## begin Recorded data
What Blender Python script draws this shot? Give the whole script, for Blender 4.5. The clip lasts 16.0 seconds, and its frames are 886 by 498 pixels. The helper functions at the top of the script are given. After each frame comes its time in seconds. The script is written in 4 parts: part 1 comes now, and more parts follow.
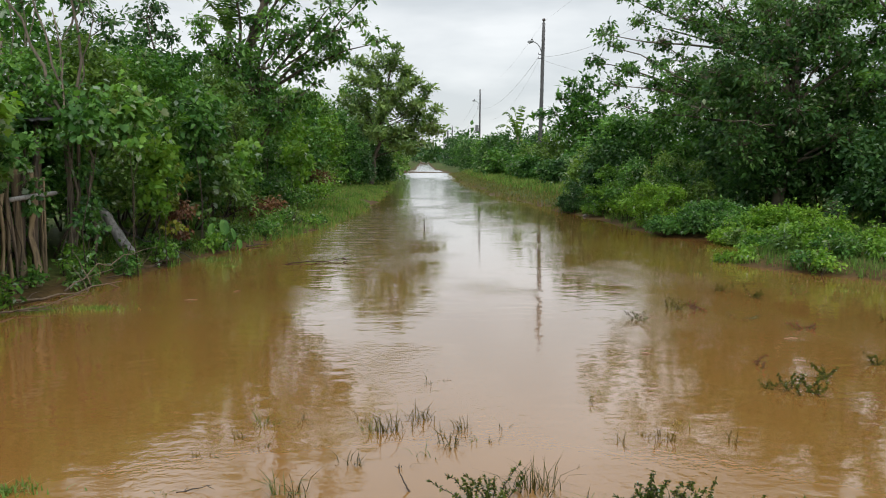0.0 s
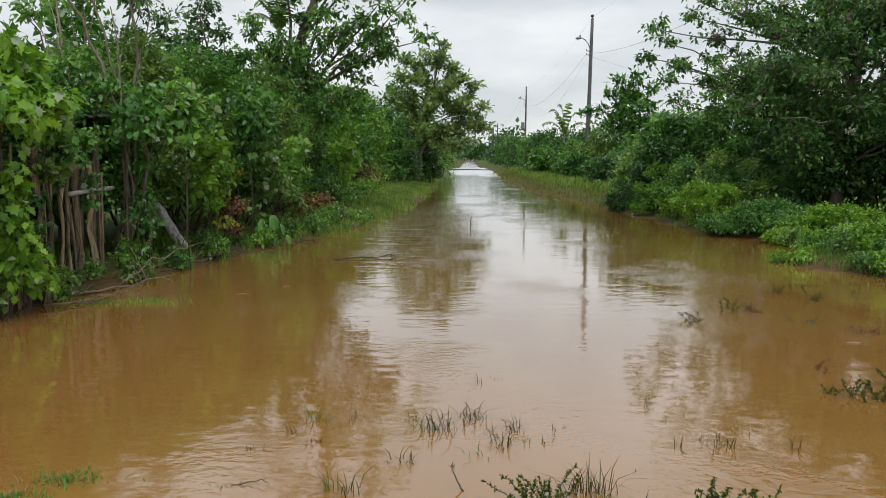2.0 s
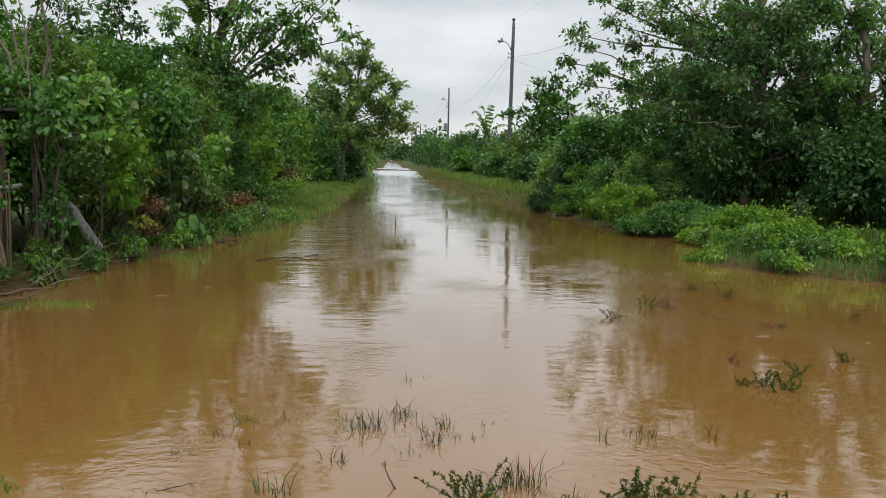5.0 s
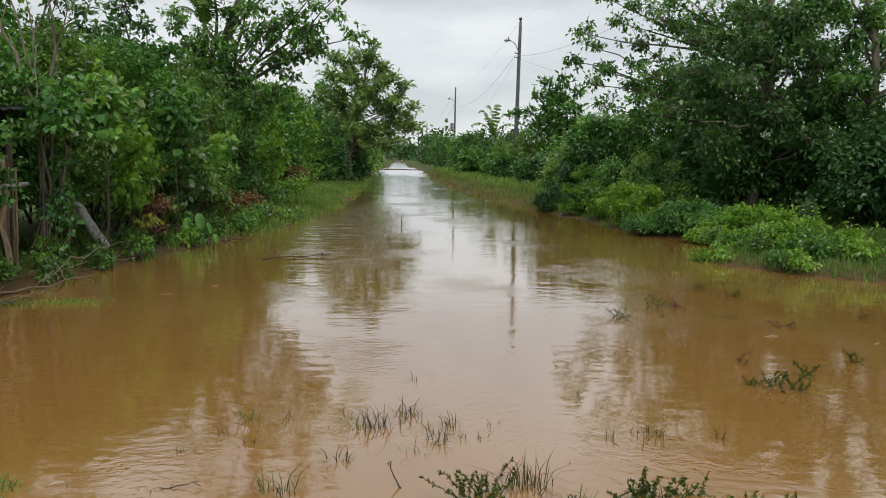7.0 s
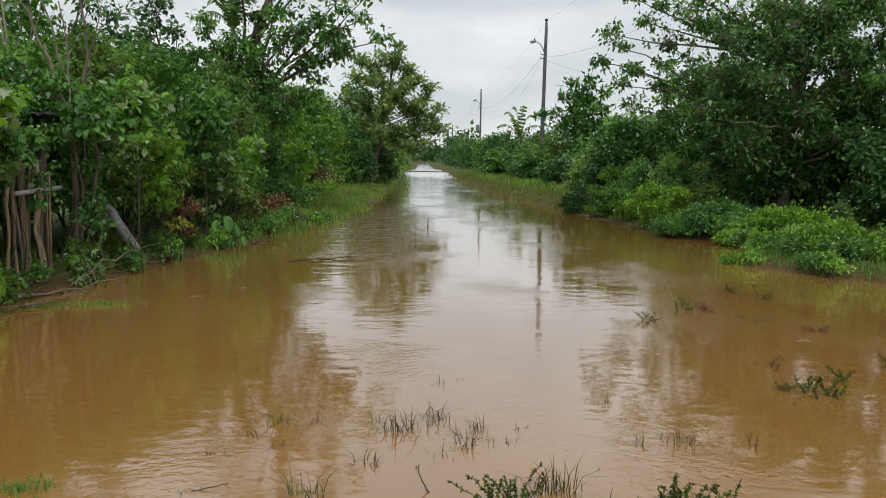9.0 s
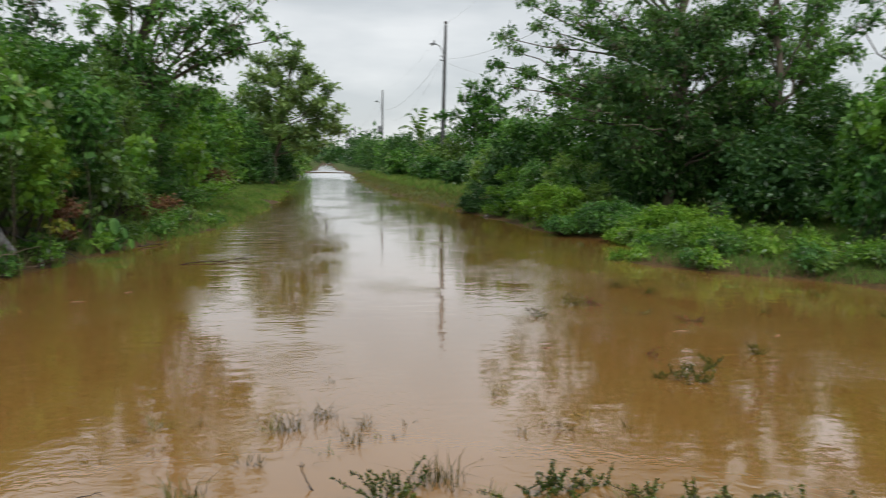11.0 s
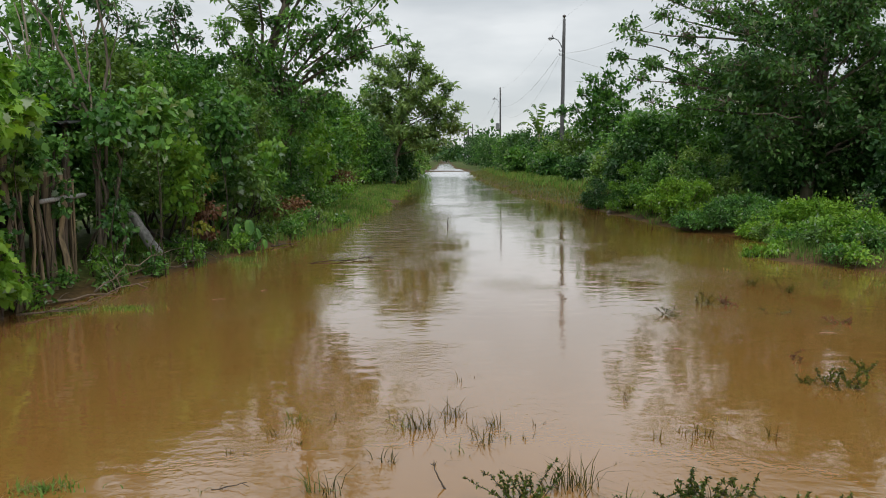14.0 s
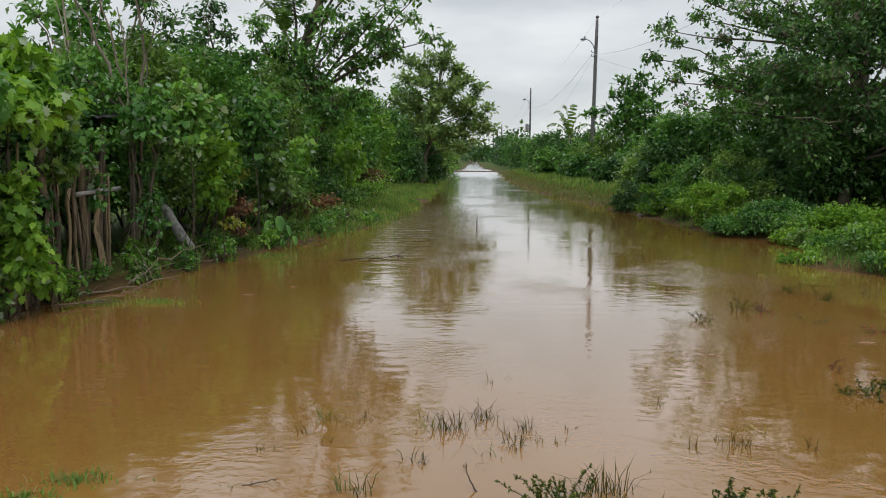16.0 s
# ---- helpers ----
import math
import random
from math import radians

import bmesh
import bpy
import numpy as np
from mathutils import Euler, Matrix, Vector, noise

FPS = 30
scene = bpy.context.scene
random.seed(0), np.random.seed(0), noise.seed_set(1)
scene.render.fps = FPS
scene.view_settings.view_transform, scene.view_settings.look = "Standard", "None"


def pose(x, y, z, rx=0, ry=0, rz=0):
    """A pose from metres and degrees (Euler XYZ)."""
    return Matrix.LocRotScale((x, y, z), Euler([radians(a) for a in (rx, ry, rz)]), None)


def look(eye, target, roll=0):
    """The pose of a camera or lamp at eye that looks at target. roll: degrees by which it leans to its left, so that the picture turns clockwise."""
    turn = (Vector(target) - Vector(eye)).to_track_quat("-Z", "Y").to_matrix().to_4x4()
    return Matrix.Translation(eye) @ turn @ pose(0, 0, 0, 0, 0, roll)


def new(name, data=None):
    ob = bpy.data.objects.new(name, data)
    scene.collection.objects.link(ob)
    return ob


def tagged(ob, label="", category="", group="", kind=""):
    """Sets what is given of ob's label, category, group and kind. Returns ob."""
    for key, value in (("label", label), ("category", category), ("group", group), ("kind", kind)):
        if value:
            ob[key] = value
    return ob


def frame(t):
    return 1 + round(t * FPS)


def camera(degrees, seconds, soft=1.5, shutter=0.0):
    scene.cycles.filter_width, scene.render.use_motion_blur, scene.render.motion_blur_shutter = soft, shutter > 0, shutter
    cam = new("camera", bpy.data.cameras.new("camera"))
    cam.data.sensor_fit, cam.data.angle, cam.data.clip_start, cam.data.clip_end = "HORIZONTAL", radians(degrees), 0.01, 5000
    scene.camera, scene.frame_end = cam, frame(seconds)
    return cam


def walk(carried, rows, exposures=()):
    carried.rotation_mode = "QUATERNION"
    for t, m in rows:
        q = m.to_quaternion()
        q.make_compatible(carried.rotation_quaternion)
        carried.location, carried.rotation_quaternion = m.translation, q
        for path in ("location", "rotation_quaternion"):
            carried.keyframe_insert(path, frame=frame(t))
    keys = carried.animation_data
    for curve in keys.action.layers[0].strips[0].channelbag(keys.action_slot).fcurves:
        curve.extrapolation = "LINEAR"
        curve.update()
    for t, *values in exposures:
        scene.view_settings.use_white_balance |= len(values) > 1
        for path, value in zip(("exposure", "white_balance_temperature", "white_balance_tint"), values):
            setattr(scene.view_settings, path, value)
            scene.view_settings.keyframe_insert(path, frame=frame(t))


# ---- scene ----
cam = camera(60.5, 16.0, soft=1.0, shutter=0.4)
PATH = [
    (0, (-0.005, -0.065, 1.699), (0.044, 1.92, 1.462), 0.0),
    (0.5, (-0.014, -0.031, 1.688), (-0.026, 1.955, 1.448), -0.2),
    (1, (-0.033, -0.04, 1.695), (-0.09, 1.945, 1.455), -0.1),
    (1.5, (-0.05, -0.038, 1.695), (-0.112, 1.946, 1.453), 0.3),
    (2, (-0.068, -0.019, 1.691), (-0.134, 1.965, 1.447), 0.2),
    (2.5, (-0.09, -0.028, 1.695), (-0.156, 1.956, 1.452), 0.4),
    (3, (-0.098, -0.037, 1.693), (-0.158, 1.948, 1.449), 0.7),
    (3.5, (-0.115, -0.043, 1.684), (-0.022, 1.941, 1.443), 1.1),
    (4, (-0.122, -0.04, 1.682), (0.015, 1.941, 1.441), 0.9),
    (6.5, (-0.095, -0.042, 1.68), (0.037, 1.939, 1.439), 0.6),
    (7, (-0.109, -0.016, 1.67), (0.011, 1.966, 1.428), 0.8),
    (7.5, (-0.112, -0.007, 1.665), (-0.046, 1.977, 1.422), 0.5),
    (8, (-0.124, -0.002, 1.671), (-0.069, 1.983, 1.43), 0.5),
    (10.5, (-0.08, -0.021, 1.68), (-0.03, 1.964, 1.444), 0.6),
    (11, (-0.007, -0.06, 1.662), (0.296, 1.903, 1.43), 0.7),
    (11.5, (0.012, -0.077, 1.671), (0.423, 1.866, 1.434), 1.0),
    (12, (-0.01, -0.069, 1.67), (0.394, 1.875, 1.432), 0.9),
    (12.5, (-0.053, -0.012, 1.655), (0.165, 1.961, 1.411), 0.1),
    (13, (-0.068, -0.018, 1.661), (-0.066, 1.968, 1.421), -0.6),
    (13.5, (-0.058, -0.013, 1.651), (-0.066, 1.972, 1.411), -0.7),
    (14, (-0.065, -0.024, 1.671), (-0.072, 1.961, 1.432), -0.8),
    (14.5, (-0.086, -0.015, 1.666), (-0.095, 1.971, 1.427), -0.6),
    (15, (-0.093, -0.01, 1.652), (-0.118, 1.976, 1.413), 0.3),
    (15.5, (-0.118, 0.005, 1.677), (-0.159, 1.99, 1.436), 0.3),
    (16, (-0.113, 0.02, 1.663), (-0.19, 2.005, 1.424), 0.1),
]
walk(cam, [(t, look(eye, target, roll)) for t, eye, target, roll in PATH],
     exposures=((0, 0.50), (2, 0.44), (4, 0.39), (7, 0.38), (10.5, 0.35), (14, 0.31), (16, 0.31)))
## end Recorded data
Of the lines above, how many include the word "kind"? Reply with the number alone.

3